At the end of the first week of deportations, Irena visits Ewa, who cannot “have weighed more than 100 pounds”(177), at home with some luxuries for her—sardines and butter; she makes her promise not to give it to her Youth Circle. Adam is looking for Irena; he has a message for Stefan. He has also just come from a resistance meeting where his group called for active resistance but were denied. Adam and Ewa fight about Schmuel and proper forms of resistance; he promises that he is “going to kill some fucking Germans,” and Ewa once again argues that for “every German [they] kill, [the Germans] kill 100” (178) of them. He leaves, promising never to return.
In August, Schmuel discovers that Ewa’s block is slated to be deported; he contacts Irena, begging her to convince Ewa to marry him. Irena, however, is unable to convince Ewa, either to marry Schmuel or to let Irena help her escape. Ewa instead insists that she go down the hall knocking on doors until she can find a baby to help escape. She finds two.
The Jewish Police no longer assist in the deportations; instead, the SS are in complete control, rounding up everyone in each building and systematically executing anyone they find remaining in the buildings.
Irena is informed by Schmuel of the decision to deport Dr. Korczak and the children in his orphanage, warning her that it was a high-level decision, and that there is nothing she can do for him or the children. She discovers that they were rounded up in a predawn raid, the children lined up for the two-mile march. Irena follows the march through the streets. Whereas the other marches were filled with jeering and violence, the crowd watching the orphans’ march is silent and placid. After they arrive, Irena continues to watch at a distance. As the orphans are loaded onto a train, a German officer halts the proceedings and hands Dr. Korczak a paper; Dr. Korczak reads the paper, lets it fall to the ground, then states in both Polish and German that he “will stay with the children” (183).

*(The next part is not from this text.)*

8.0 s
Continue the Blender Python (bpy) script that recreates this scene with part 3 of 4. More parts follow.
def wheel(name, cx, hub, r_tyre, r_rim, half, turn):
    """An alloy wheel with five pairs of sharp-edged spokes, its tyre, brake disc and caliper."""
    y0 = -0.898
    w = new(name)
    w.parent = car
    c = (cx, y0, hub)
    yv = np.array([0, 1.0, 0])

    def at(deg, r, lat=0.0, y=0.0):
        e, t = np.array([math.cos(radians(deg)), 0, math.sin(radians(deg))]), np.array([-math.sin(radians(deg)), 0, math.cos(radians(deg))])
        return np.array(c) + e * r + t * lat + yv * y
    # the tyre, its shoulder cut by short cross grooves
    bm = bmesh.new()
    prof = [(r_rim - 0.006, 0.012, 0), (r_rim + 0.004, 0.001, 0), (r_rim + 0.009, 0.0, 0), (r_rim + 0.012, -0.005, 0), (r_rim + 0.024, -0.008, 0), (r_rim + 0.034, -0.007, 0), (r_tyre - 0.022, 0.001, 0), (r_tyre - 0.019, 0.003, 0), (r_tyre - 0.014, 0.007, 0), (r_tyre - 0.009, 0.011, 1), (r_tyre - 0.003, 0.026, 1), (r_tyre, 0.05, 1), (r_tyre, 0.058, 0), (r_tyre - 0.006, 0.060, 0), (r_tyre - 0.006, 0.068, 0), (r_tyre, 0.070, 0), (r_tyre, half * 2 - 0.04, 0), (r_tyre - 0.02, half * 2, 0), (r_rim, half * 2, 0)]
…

At this point, “the prospect of death [is] acknowledged by all but the most deluded” (183). Nearly everyone is willing to surrender their children, overwhelming Irena’s network. Unexpectedly, the ghetto boundaries are redrawn, eliminating the courthouse as a means of escape. Irena meets with Adam to arrange for the children to be evacuated through the sewers, which is how his resistance group, ZOB, gets around Warsaw. Adam accedes, for Ewa, but insists that her evacuations cannot interfere with his group’s activities.

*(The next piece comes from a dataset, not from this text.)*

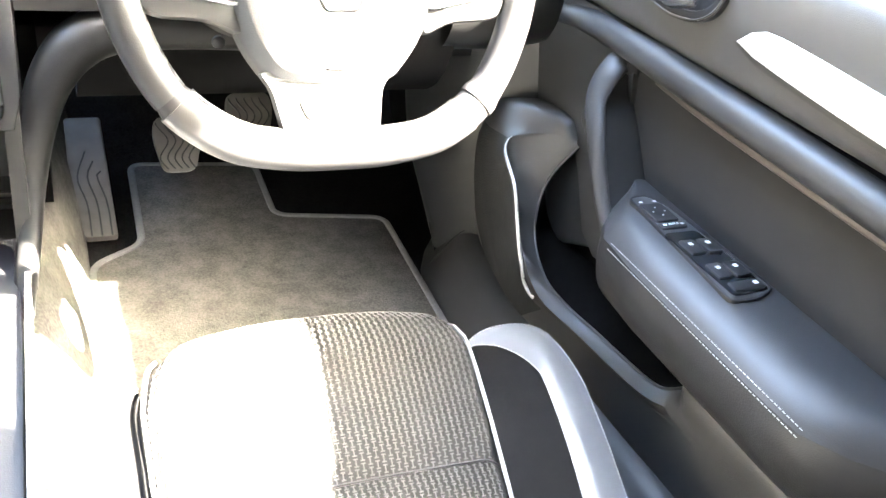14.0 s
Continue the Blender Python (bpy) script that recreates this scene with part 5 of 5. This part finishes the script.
def seat(s):
    lab = "dark woven cloth seat with black leather bolsters"
    st = thing("car_seat", lab + (" behind the wheel" if s > 0 else " beside the tunnel"), "car seat", "front seats")

    def left(y):
        return np.interp(y, [0.1, 0.44, 0.53, 0.61, 0.66, 0.69, 0.71], [0.190, 0.186, 0.183, 0.184, 0.193, 0.206, 0.222])

    def right(y):
        return np.interp(y, [0.1, 0.41, 0.53, 0.60, 0.64, 0.675, 0.71], [0.440, 0.474, 0.496, 0.508, 0.514, 0.513, 0.495])

    ys = list(np.linspace(0.05, 0.60, 26)) + [0.62, 0.64, 0.66, 0.680, 0.695, 0.706, 0.713, 0.717, 0.717, 0.712, 0.703, 0.690]
    zs = [np.interp(y, [0.05, 0.40, 0.55, 0.60], [0.405, 0.445, 0.474, 0.482]) for y in ys[:26]] + [0.4850, 0.487, 0.4875, 0.4865, 0.483, 0.476, 0.466, 0.452, 0.432, 0.405, 0.372, 0.335]
    rows = []
    for i, (y, z) in enumerate(zip(ys, zs)):
        yy = min(y, 0.70)
        a, b = left(yy), right(yy)
        row = []
        for u in np.linspace(0, 1, 36):
            e = abs(2 * u - 1)
            seam = 0.006 * math.exp(-(((y - 0.490) / 0.006) ** 2)) if i < 26 else 0
            dome = 0.006 * math.cos(math.pi * (u - 0.5)) - 0.012 * max(0, (e - 0.86) / 0.14) ** 2
            curve = -0.018 * e**3 if y > 0.66 else -0.018 * e**3 * max(0, (y - 0.55) / 0.11)
            row.append((s * (a + (b - a) * u), y + curve, z + dome - seam))
        rows.append(row)
    part("cushion", loft(rows), WEAVE, st, "dark cloth centre panel")
    weave_threads(rows, st)
    part("seam", tube([(x, y, z + 0.0012) for x, y, z in rows[20]], 0.0013, 6), BLACK, st, "dark cross seam of the cushion")
    for k in (0, 1):
        p = [(s * ((left(y) + 0.001) if k == 0 else (right(y) - 0.001)), y - 0.001, np.interp(y, [0.05, 0.40, 0.55, 0.60, 0.64, 0.675, 0.69], [0.400, 0.440, 0.468, 0.476, 0.480, 0.474, 0.462])) for y in np.linspace(0.06, 0.682, 50)]
        part("piping", tube(p, 0.0021, 8), PIPING, st, "pale grey piping")
    # side bolsters
    def base(y):
        return np.interp(y, [0.05, 0.40, 0.55, 0.655], [0.388, 0.434, 0.464, 0.476])

    for k in (0, 1):
        if k:
            out = [(0.512, 0.634), (0.528, 0.645), (0.556, 0.650), (0.588, 0.641), (0.604, 0.612), (0.607, 0.557), (0.596, 0.48), (0.580, 0.40), (0.562, 0.30), (0.53, 0.17), (0.505, 0.05)]
            inn = [(0.512, 0.630), (0.522, 0.630), (0.540, 0.620), (0.553, 0.600), (0.559, 0.575), (0.558, 0.54), (0.547, 0.47), (0.531, 0.40), (0.510, 0.30), (0.482, 0.17), (0.46, 0.05)]
            seam = [(right(y) + 0.002, y) for y in (0.628, 0.622, 0.612, 0.598, 0.575, 0.54, 0.47, 0.40, 0.30, 0.17, 0.05)]
            rise = 0.022
        else:
            out = [(0.184, 0.640), (0.170, 0.650), (0.145, 0.654), (0.122, 0.645), (0.109, 0.615), (0.105, 0.557), (0.105, 0.48), (0.105, 0.40), (0.106, 0.30), (0.108, 0.17), (0.11, 0.05)]
            inn = [(0.184, 0.636), (0.176, 0.634), (0.164, 0.624), (0.156, 0.604), (0.152, 0.575), (0.151, 0.54), (0.151, 0.47), (0.152, 0.40), (0.153, 0.30), (0.154, 0.17), (0.155, 0.05)]
            seam = [(left(y) - 0.002, y) for y in (0.634, 0.626, 0.614, 0.598, 0.575, 0.54, 0.47, 0.40, 0.30, 0.17, 0.05)]
            rise = 0.014
        co, ci, cs = spline(out, 60), spline(inn, 60), spline(seam, 60)
        band, cloth, skirt = [], [], []
        for n, (o, i_, e) in enumerate(zip(co, ci, cs)):
            f = min(1.0, n / 9)
            zi, zo, ze = base(i_[1]) + rise * f, base(o[1]) + 0.55 * rise * f, base(e[1]) - 0.006
            mid = (o + i_) / 2
            band.append([(s * x, y, z) for x, y, z in spline([(*i_, zi), (*(0.7 * i_ + 0.3 * o), zi + 0.006 * f), (*(0.3 * i_ + 0.7 * o), (zi + zo) / 2 + 0.005 * f), (*o, zo)], 9)])
            dip = (0.5 * i_ + 0.5 * e)
            cloth.append([(s * x, y, z) for x, y, z in spline([(*e, ze), (*dip, 0.5 * (ze + zi) - 0.006 * f), (*i_, zi)], 8)])
            w = np.array([0.010 if k else -0.006, 0.004 if n < 14 else 0.0])
            skirt.append([(s * x, y, z) for x, y, z in spline([(*o, zo), (*(o + 0.7 * w), zo - 0.018), (*(o + w), zo - 0.06), (*(o + 0.4 * w), 0.33)], 9)])
        part("bolster_inner", loft(cloth), SUEDE, st, "black cloth inner face of the bolster")
        # Band is coloured paler to carry the sky's reflection.
        part("bolster_band", loft(band), SHEENLEATHER, st, "smooth leather band along the bolster, sky sheen in its colour")
        part("bolster", loft(skirt), LEATHER, st, "black leather outer side of the bolster")
        for col in (0, 8):
            pts = spline([r[col] for r in band], 170)
            bm = bmesh.new()
            for a, b in zip(pts[:-1:1], pts[1::1]):
                p, q = Vector(a), Vector(b)
                t = tube([p + Vector((0, 0, 0.0007)), p.lerp(q, 0.68) + Vector((0, 0, 0.0007))], 0.0007, 5)
                me = bpy.data.meshes.new("tmp")
                t.to_mesh(me)
                bm.from_mesh(me)
                bpy.data.meshes.remove(me)
                t.free()
            part("stitching", bm, STITCH, st, "light grey stitches")
    # Unseen backrest, headrest and posts, added to block light from the rear.
    back = []
    for k, zz in enumerate(np.linspace(0.40, 1.02, 12)):
        yc = -0.02 - 0.42 * (zz - 0.40)
        half = float(np.interp(zz, [0.40, 0.6, 0.85, 0.98, 1.02], [0.215, 0.225, 0.220, 0.185, 0.14]))
        deep = 0.055 if zz < 0.99 else 0.035
        ring = []
        for q in np.linspace(0, 2 * math.pi, 28, endpoint=False):
            ca, sa = math.cos(q), math.sin(q)
            x = half * math.copysign(abs(ca) ** 0.5, ca)
            ring.append((s * (0.335 + x), yc - 0.06 + (deep + 0.03 * (abs(x) / half) ** 4 * (sa > 0)) * math.copysign(abs(sa) ** 0.5, sa), zz))
        back.append(ring)
    part("backrest", loft(back, True, True), LEATHER, st, "unseen dark padded backrest that blocks rear light")
    part("headrest", box(min(s * 0.22, s * 0.45), max(s * 0.22, s * 0.45), -0.40, -0.31, 1.06, 1.24, 0.035, 4), LEATHER, st, "unseen dark padded headrest")
    for x in (0.29, 0.38):
        part("headrest_post", tube([(s * x, -0.34, 0.99), (s * x, -0.355, 1.10)], 0.006, 10), BRUSHED, st, "bright headrest post")
    part("seat_base", box(min(s * 0.12, s * 0.56), max(s * 0.12, s * 0.56), 0.05, 0.62, 0.302, 0.36, 0.01), BLACK, st, "black seat base")
    return st


seat(1)
seat(-1)


# ---- mats, pedals and footrest ----
def floor_mat(loop, label, pile, binding, look_of):
    th = soft_loop(loop, 0.025, 6)
    m = thing("floor_mat", label, "floor mat", "front mats")
    part("mat_surface", slab(th, 0.008, Matrix.Translation((0, 0, 0.311)), (), 0.002), pile, m, look_of)
    part("binding", tube([(x, y, 0.310) for x, y in th], 0.0045, 8, 1.3, closed=True), binding, m, "stitched edge binding")
    return m


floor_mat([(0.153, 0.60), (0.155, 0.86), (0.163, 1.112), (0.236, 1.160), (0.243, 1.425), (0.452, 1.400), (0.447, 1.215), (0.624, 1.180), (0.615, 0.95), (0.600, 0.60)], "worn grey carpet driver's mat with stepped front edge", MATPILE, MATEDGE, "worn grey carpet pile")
# Passenger's mat is coloured darker to stand in for shade.
floor_mat([(-0.609, 0.60), (-0.609, 0.85), (-0.606, 1.02), (-0.660, 1.285), (-0.640, 1.42), (-0.200, 1.42), (-0.186, 1.10), (-0.180, 1.00), (-0.172, 0.60)], "carpet passenger's mat with footwell shade in its dark colour", SHADEPILE, BLACK, "carpet pile darkened for footwell shade")


def pedal(x0, y0, z0, label):
    pd = thing("pedal", label, "pedal", "foot pedals")
    m = plane_at((x0, y0, z0), 32)
    loop = soft_loop([(-0.024, -0.034), (0.022, -0.034), (0.036, 0.020), (0.031, 0.048), (-0.031, 0.048), (-0.036, 0.020)], 0.012)
    part("pad", slab(loop, 0.012, m, (), 0.003), RUBBER, pd, "ribbed rubber pad")
    for k in range(5):
        x = -0.020 + 0.010 * k
        pts = [m @ Vector((1.15 * x * (0.85 + 0.15 * (v + 0.03) / 0.07) + 0.007 * math.sin(v * 120), v, 0.0003)) for v in np.linspace(-0.029, 0.040, 18)]
        part("groove", tube(pts, 0.0011, 6), BLACK, pd)
    part("arm", tube([(x0, y0 + 0.02, z0 + 0.01), (x0, y0 + 0.07, z0 + 0.10), (x0 + 0.005, y0 + 0.09, z0 + 0.24)], 0.007, 8), BLACK, pd, "black steel arm")
    return pd


pedal(0.297, 1.200, 0.445, "ribbed rubber clutch pedal")
pedal(0.403, 1.205, 0.478, "ribbed rubber brake pedal")
FOOT = plane_at((0.178, 1.275, 0.368), 64)
foot = thing("footrest", "grey ribbed plastic footrest beside the tunnel", "footrest")
part("plate", slab(soft_loop([(-0.020, -0.110), (0.026, -0.110), (0.020, 0.120), (-0.034, 0.120), (-0.034, -0.01)], 0.006), 0.012, FOOT, (), 0.003), RUBBER, foot, "grey rubber plate")
for k in range(3):
    pts = [FOOT @ Vector((x, y, 0.0005)) for x, y in spline([(-0.010 + 0.014 * k, -0.108), (-0.012 + 0.014 * k, -0.05), (-0.022 + 0.014 * k, 0.0), (-0.008 + 0.010 * k, 0.05 - 0.02 * k)], 14)]
    part("groove", tube(pts, 0.0014, 6), BLACK, foot)


# ---- demister grilles on the dashboard top ----
for s in (-1, 1):
    g = thing("demister_grille", "black slotted demister grille on the dashboard top", "air grille", "demister grilles")
    ax, nz, mid, half = (Vector((0.963, 0, -0.27)), Vector((-0.10, -0.80, 0.60)), (0.592, 0.902, 0.979), 0.039) if s > 0 else (Vector((1, 0, 0)), Vector((0.10, -0.80, 0.60)), (-0.604, 0.950, 0.973), 0.033)
    nz = (nz - ax * nz.dot(ax)).normalized()
    M4 = Matrix.Identity(4)
    M4.col[0], M4.col[1], M4.col[2], M4.col[3] = (*ax, 0), (*nz.cross(ax), 0), (*nz, 0), (*mid, 1)
    part("base", slab(rounded(-half - 0.003, half + 0.003, -0.0105, 0.0105, 0.004), 0.022, M4, [rounded(-half, half, -0.0080, 0.0080, 0.003)], 0.001), DASH, g)
    part("slot", slab(rounded(-half - 0.0005, half + 0.0005, -0.0085, 0.0085, 0.003), 0.002, lift(M4, -0.010)), HOODSHADE, g)
    for k in range(5):
        part("vane", box(-0.0014, 0.0014, -0.0078, 0.0078, -0.004, 0.004, 0.0006, 1, M4 @ Matrix.Translation((half * (-0.76 + 0.38 * k), 0, -0.0045)) @ pose(0, 0, 0, 0, 42, 0)), DASH, g)

# ---- outside mirrors ----
for s in (-1, 1):
    mir = thing("door_mirror", "dark blue door mirror seen through the side window", "door mirror", "door mirrors")
    rows = []
    for y, k in ((0.985, 0.97), (1.00, 1.0), (1.06, 0.99), (1.12, 0.90), (1.17, 0.70), (1.195, 0.35), (1.200, 0.05)):
        rows.append([(s * (1.100 + 0.118 * k * math.copysign(abs(math.cos(q)) ** 0.6, math.cos(q))), y, 0.992 + 0.090 * k * math.copysign(abs(math.sin(q)) ** 0.6, math.sin(q))) for q in np.linspace(0, 2 * math.pi, 32, endpoint=False)])
    turn = Matrix.Translation((s * 1.100, 0.985, 0.992)) @ pose(0, 0, 0, 2, 0, -s * 20) @ Matrix.Translation((-s * 1.100, -0.985, -0.992))
    bm = loft(rows, True, True)
    bm.transform(turn)
    part("housing", bm, PAINT, mir, "dark blue painted housing")
    rm = turn @ plane_at((s * 1.100, 0.982, 0.992), 0)
    gl = [(0.109 * math.copysign(abs(math.cos(q)) ** 0.5, math.cos(q)), 0.080 * math.copysign(abs(math.sin(q)) ** 0.5, math.sin(q))) for q in np.linspace(0, 2 * math.pi, 40, endpoint=False)]
    part("mirror_rim", slab(grow(gl, 0.006), 0.012, lift(rm, 0.004), [gl], 0.002), BLACK, mir, "black rim")
    part("mirror_pane", slab(gl, 0.003, lift(rm, 0.002)), MIRROR, mir, "silvered mirror glass")
    part("stem", tube(spline([(s * 0.79, 1.09, 1.000), (s * 0.86, 1.085, 1.000), (s * 0.93, 1.08, 0.995), (s * 1.01, 1.075, 0.990)], 12), [0.050, 0.050, 0.050, 0.050, 0.042, 0.044, 0.046, 0.048, 0.050, 0.052, 0.052, 0.050], 16), PAINT, mir, "dark blue stem")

Schmuel continues to provide Irena with the next blocks to be deported. Irena faces “a serious backlog of rescued children” due to a lack of “emergency care homes” (183) in which to place them. Stanislawa regularly hides four or five children, and children are routinely hidden at the Warsaw Zoo.
Two more of Irena’s network are discovered: one, Marta, is shot; another, Stefja, is arrested and taken to Pawiak Prison. Irena and Jaga are again concerned about what might be given up under interrogation—Stefja is only 16, even younger than Helena was. They consider how much it would cost to bribe a guard to release Stefja, but Jan tells Jaga that “even God doesn’t have that kind of money” (187). Beyond this, they fear that someone, either in the office or elsewhere, has betrayed them.

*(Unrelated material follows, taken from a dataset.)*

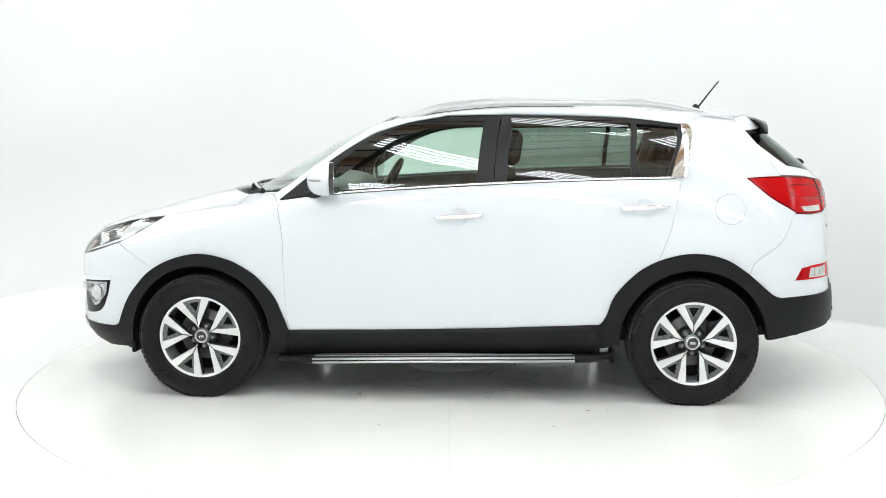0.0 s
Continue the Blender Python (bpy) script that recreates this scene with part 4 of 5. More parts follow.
def build_mirror(car, s):
    """A door mirror: white shell, black back with mirror glass, indicator strip, black foot."""
    c = Vector((.598, s * .950, 1.195))

    def tall(yo):
        """The shell's half height: pointed outwards, a little lower towards the door."""
        return .089 * (1 - .36 * max(0, yo) ** 2.4) * (1 - .10 * max(0, -yo) ** 2)
    bm = bmesh.new()
    bmesh.ops.create_uvsphere(bm, u_segments=40, v_segments=26, radius=1)
    for v in bm.verts:
        x, y, z = v.co
        n = max(2.1, 2.7 - 1.8 * y * s)
        k = (abs(x) ** n + abs(y) ** n + abs(z) ** n) ** (-1 / n)
        x, y, z = x * k, y * k, z * k
        yo = y * s
        x = x * .108 * (1 - .30 * max(0, yo) ** 2) * (1 - .22 * max(0, z)) if x > 0 else x * .030
        fx, inn = min(1, max(0, x / .108)), max(0, -yo)
        neck = inn * fx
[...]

The deportations end on Yom Kippur; only 30,000 people now populate the Jewish ghetto, although another 30,000 likely remain in hiding. Irena meets with Adam about families in need of evacuation. He tells her not to bother with the families living there legally, as they believe they will be protected forever by the Ausweis, the working papers that allowed them to avoid deportation the first time around. He promises to introduce her to Sewer Man, a smuggler the ZOB has themselves been using for months. At the end of October, the ZOB issues a proclamation against various organizations, convicting them of crimes against the Jewish people. The day before, they had shot the Commander of the Jewish Police down in the street.
In November, a coworker, Stefania, passes Irena a note informing her that she knows what Irena is doing and knows how to help. Stefania informs Irena of ZEGOTA, a new organization with money available to help. Later, Irena meets with Sewer Man to evacuate five children. Although he isn’t happy to take five children, he nevertheless only charges 50 zloty—the amount Adam claimed he would charge per child—for all five, reasoning, with a smile, that “[t]hey’re small” (193). Irena later receives a phone call from Sister Maria Ena confirming their arrival.
Misinformation and perspective still interfere with the efforts. By the time the deportations begin, no one is seriously under the impression that the Germans’ claim that Treblinka is a transfer station is correct; all understand what is happening. Yet, when the bulk of the deportations are completed, those who remain again choose a new reality, that they would continue to be spared from execution because of their work permits. Irena is forced to accede to these various realities and even participate in a kind of deception, brought into being out of a necessary deal with the devil. The only way she can save children from the deportations is to keep everyone else in the dark about why she is knocking on their doors asking for their children and not the next block up. Later, she is forced to do something similar when she focuses instead on those living underground, the unofficial 30,000 who are no longer supposed to be in Warsaw, rather than the ones who believe that will forever remain in Warsaw among the living.
The capture of Stefja provides interesting foreshadowing for the release of Irena. Jaga and Irena, currently still in charge of their own network with all of its limitations, consider what it would cost to release Stefja, but are quickly shot down; later, of course, ZEGOTA will do just that to secure the release of Irena. This, then, becomes a commentary on relative power, as well as—possibly—relative importance. Jan believes that not “even God” (187) has the kind of money that can secure a release from Pawiak, yet ZEGOTA will prove to have that kind of money.